Thoughts on Infosec, 2014 – first day

I usually post a show report about Infosec somewhere, and for various painful reasons, this year it has to go here. And this year I’m at a bit of a loss.

Normally there’s a theme to the show; the latest buzzword and several companies doing the same thing. I wasn’t able to spend as long as normal there today, thanks to the RMT, but I think it’s probably “Cloud Security” this year. As with “cloud” anything, this is a pretty nebulous term.

Needless to say, the first day of the show lacked the buzz, with a smaller than usual number of visitors, haggared by disrupted journeys, mooched around the booths.

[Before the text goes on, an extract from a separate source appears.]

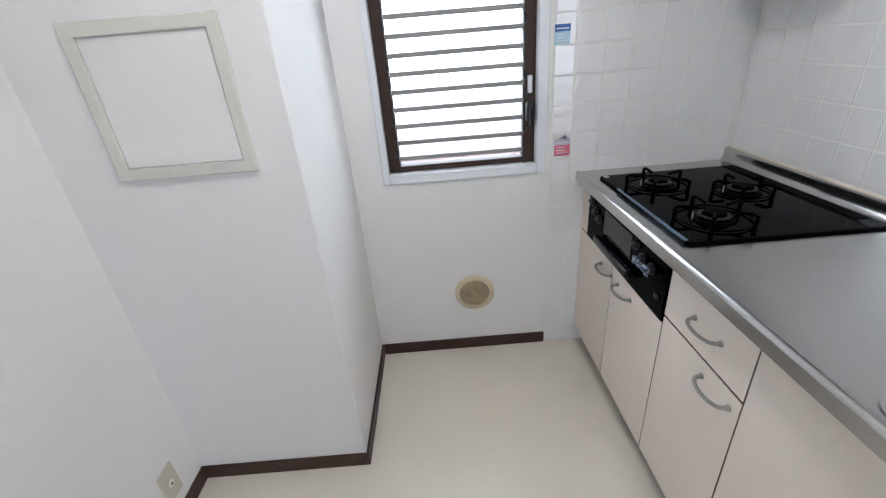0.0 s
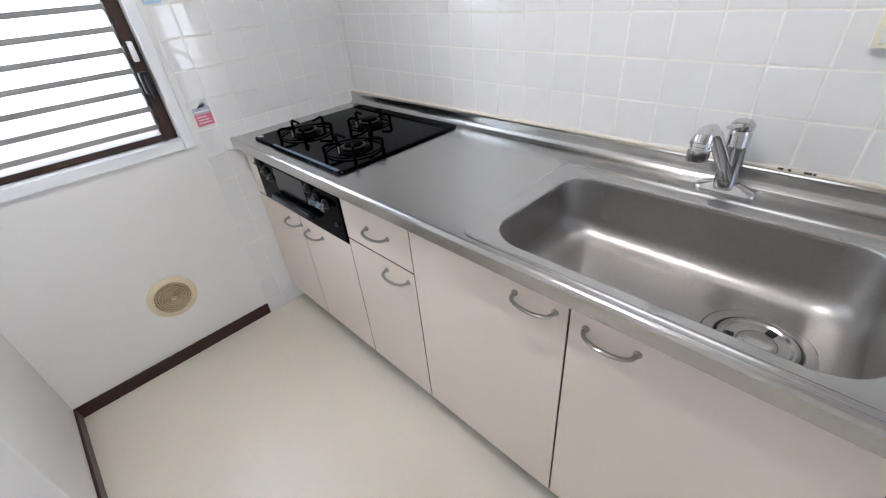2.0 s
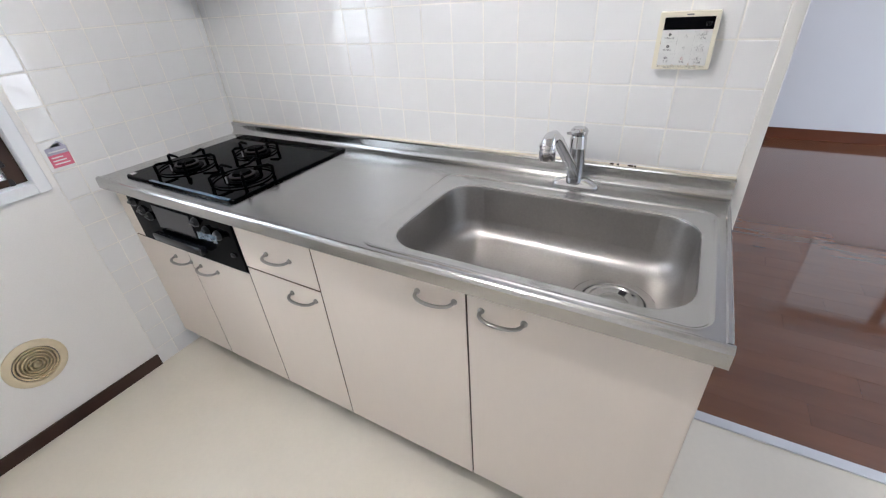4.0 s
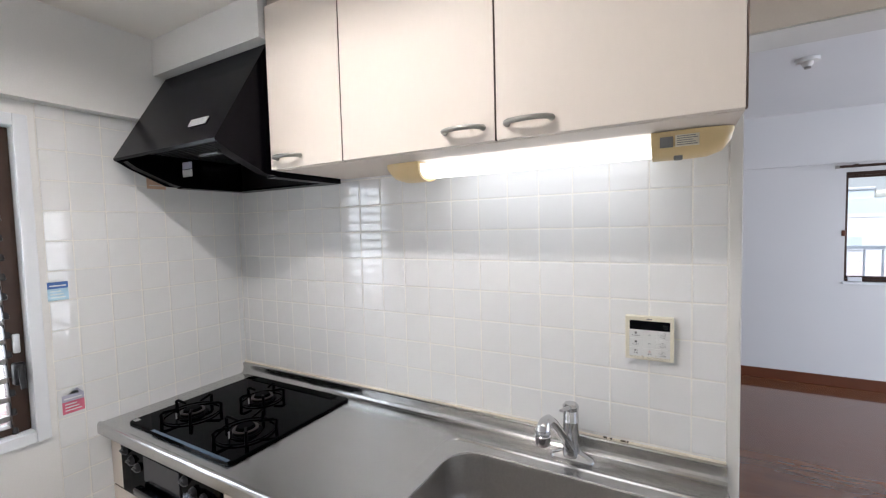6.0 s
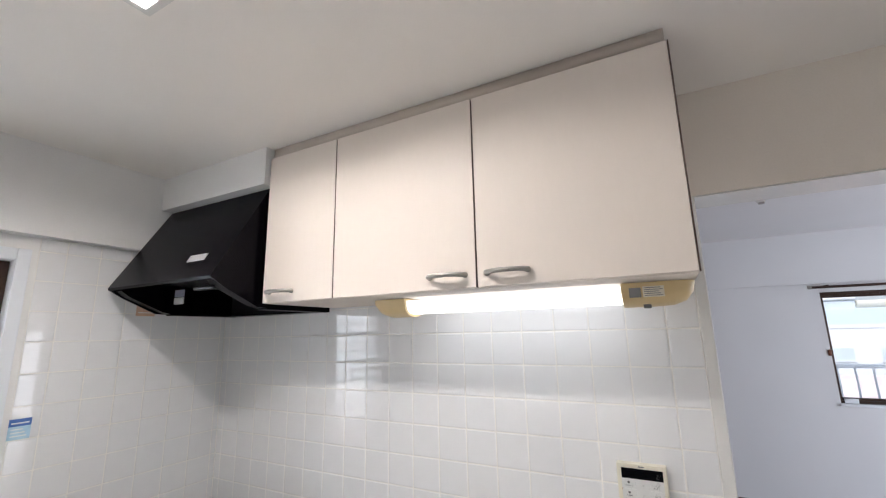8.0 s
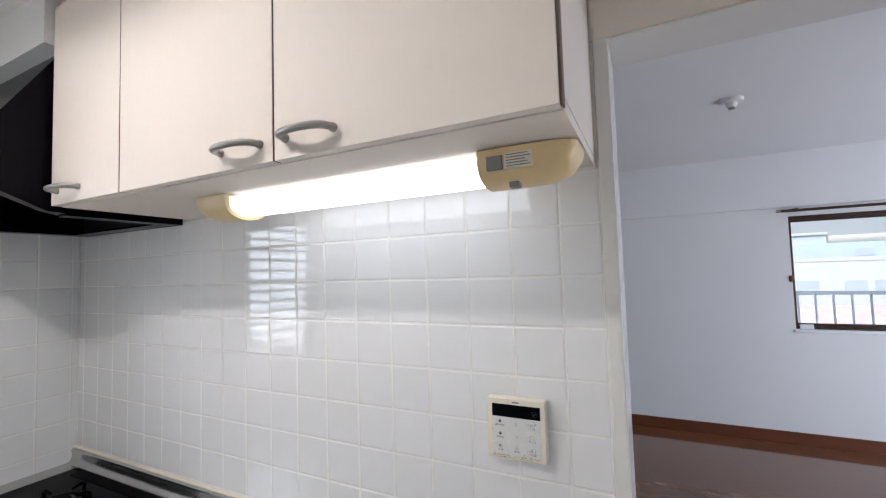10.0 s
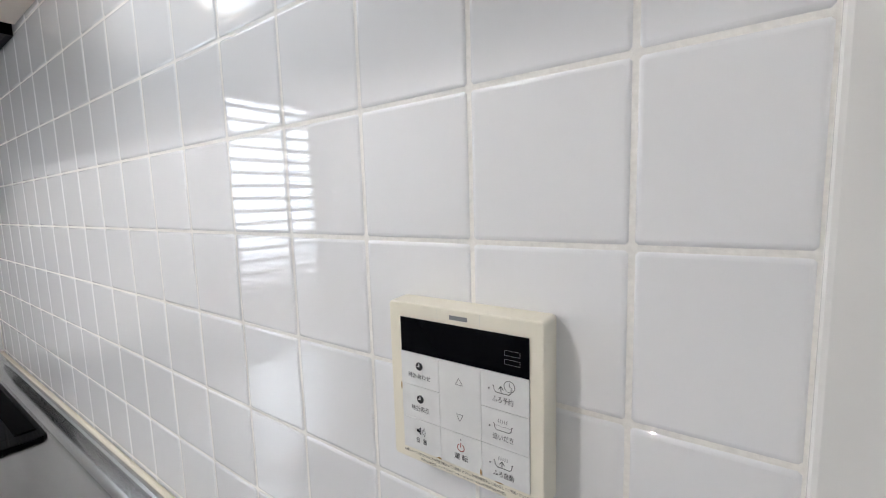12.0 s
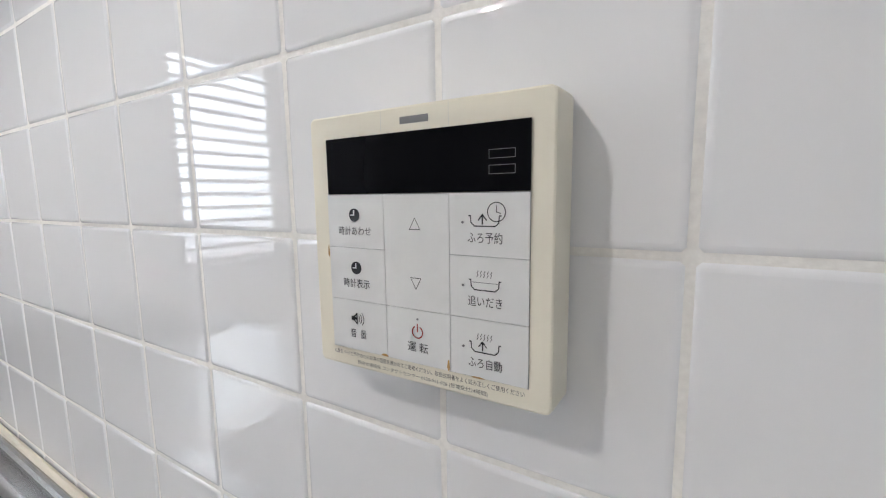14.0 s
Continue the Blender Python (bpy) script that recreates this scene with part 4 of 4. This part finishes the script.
# ---- ceiling lamp, detectors ----
def ceiling_lamp():
    cx, cy, h = LAMP
    root = thing("ceiling_light", (cx, cy, KH), "lit square recessed ceiling light with a white rim", "light")
    outline = [[(cx + a * (h + d), cy + b * (h + d), z) for a, b in ((-1, -1), (1, -1), (1, 1), (-1, 1))]
               for d, z in ((0.016, KH - 0.0005), (0.014, KH - 0.004), (-0.001, KH - 0.004), (-0.001, KH + 0.036))]
    part("rim", loft(bmesh.new(), outline, cap_start=False, cap_end=False), WHITE_TRIM, root, "white lamp rim")
    part("cover", box(cx - h + 0.002, cx + h - 0.002, cy - h + 0.002, cy + h - 0.002, KH + 0.030, KH + 0.036), COVER_GLOW, root, "bright mottled white cover")
    part("bulb", lathe(bmesh.new(), [(0.030, 0.0295), (0.042, 0.027), (0.042, 0.022), (0.036, 0.017), (0, 0.016)], (cx, cy, KH), "z", 36), CEILING_GLOW, root, "glowing round lamp")


ceiling_lamp()


def detector(x, y, z, r, label):
    root = thing("smoke_detector", (x, y, z), label, "smoke detector", "ceiling detectors")
    part("base", lathe(bmesh.new(), [(r, -0.0005), (r, -0.012), (r * 0.93, -0.018), (r * 0.55, -0.020), (0, -0.020)], (x, y, z), "z", 28), PAPER_WHITE, root)
    part("sensor", lathe(bmesh.new(), [(r * 0.5, -0.020), (r * 0.48, -0.034), (r * 0.38, -0.046), (0, -0.048)], (x, y, z), "z", 24), WHITE_TRIM, root)
    part("grille", lathe(bmesh.new(), [(r * 0.3, -0.046), (r * 0.3, -0.056), (r * 0.2, -0.058), (0, -0.058)], (x, y, z), "z", 18), NICKEL, root)


detector(1.92, -2.455, LH, 0.056, "white round detector on the living room ceiling")
detector(-1.045, -0.425, KH, 0.042, "small grey-white detector on the kitchen ceiling")


# ---- window wall: vent, stickers; pillar hatch; socket ----
def round_vent():
    c = (-1.018, 0.0, 0.305)
    root = thing("round_air_vent", c, "beige round plastic air vent with concentric rings", "air vent")
    part("flange", lathe(bmesh.new(), [(0.088, -0.0005), (0.088, -0.005), (0.080, -0.010), (0.068, -0.012), (0.064, -0.010), (0.064, -0.0005)], c, "y", 48), VENT_RIM, root)
    part("backing", lathe(bmesh.new(), [(0.064, -0.0005), (0.064, -0.003), (0, -0.003)], c, "y", 40), KICK, root)
    for k in range(6):
        r = 0.060 - 0.0098 * k
        h = -0.010 - 0.0015 * k
        part("ring", lathe(bmesh.new(), [(r, -0.003), (r, h), (r - 0.002, h - 0.0015), (r - 0.0045, h), (r - 0.0045, -0.003)], c, "y", 40), BEIGE, root)
    part("hub", lathe(bmesh.new(), [(0.009, -0.003), (0.009, -0.022), (0.006, -0.024), (0, -0.024)], c, "y", 18), BEIGE, root)


round_vent()


def sticker(x, z, w, h, top, bottom, label, torn_top=False):
    root = thing("sticker", (x, -0.004, z), label, "sticker", "wall stickers")
    x0, x1, z0, z1 = x - w / 2, x + w / 2, z - h / 2, z + h / 2
    zm = z0 + h * 0.55
    part("lower_half", box(x0, x1, -0.0050, -0.0043, z0, zm), bottom, root)
    part("upper_half", box(x0, x1, -0.0050, -0.0043, zm, z1 - h * 0.14), top, root)
    if torn_top:
        torn = bmesh.new()
        loft(torn, [[(x0 + w * 0.25, y, z1 - h * 0.14), (x1 - w * 0.05, y, z1 - h * 0.14), (x1 - w * 0.30, y, z1 + h * 0.10)] for y in (-0.0049, -0.0043)])
        part("torn_corner", torn, top, root)
    part("worn_edge", box(x0 + w * 0.1, x1 - w * 0.25, -0.0049, -0.0043, z1 - h * 0.14, z1), PAPER_WHITE, root)
    for k in range(3):
        part("print_line", box(x0 + w * 0.12, x1 - w * (0.15 + 0.1 * k), -0.0053, -0.00505, z0 + h * (0.12 + 0.14 * k), z0 + h * (0.17 + 0.14 * k)), PAPER_WHITE, root)
    part("print_line", box(x0 + w * 0.1, x1 - w * 0.1, -0.0053, -0.00505, zm + h * 0.10, zm + h * 0.16), PAPER_WHITE, root)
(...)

I was a bit surprised to see very little on the “heartbleed bug”, although there were a couple of instances. Either the marketing people didn’t understand it, or had uncharacteristically been put in their places.

One stand that’s always interesting is Bit9, a company after my own heart with alternatives to simple virus scanning. They went on a spending spree earlier in the year and have purchased and integrated Carbon Black. This is technology to allow their customers to monitor exactly what’s happening on all their (Windows) computers; which applications launch with others, what initiates a network connection and so on. It’s all very impressive; a GUI allows you to drill down and see exactly what’s happening in excruciating details. What worries me is the volume of data it’s likely to generate if its being used for IDS. There will be so much it’ll be hard to see the wood for the trees. When I questioned this I was told that software would analyse the “big data”, which is a good theory. It’s one to watch.

Plenty of stands were offering the usual firewalls. Or is that integrated solutions to unified threat management. Nothing has jumped out yet.

At the end of the day there was a very sensible keynote address by Google’s Dr Peter Dickman that was definitely worth a listen. All solid stuff, but from Google’s perspective as an operator of some serious data centre hardware. He pointed out that Google’s own company is run on its cloud services, so they’re going to take care of everyone’s data as they would their own. Apparently they also have an alligator on guard duty at one of their facilities.

I was a bit saddened to see a notice saying that next year’s show will now be in early June and Olympia. I’ve got fond memories of Earls Court going back more than thirty years to the Personal Computer World show. And Earls Court just has better media facilities!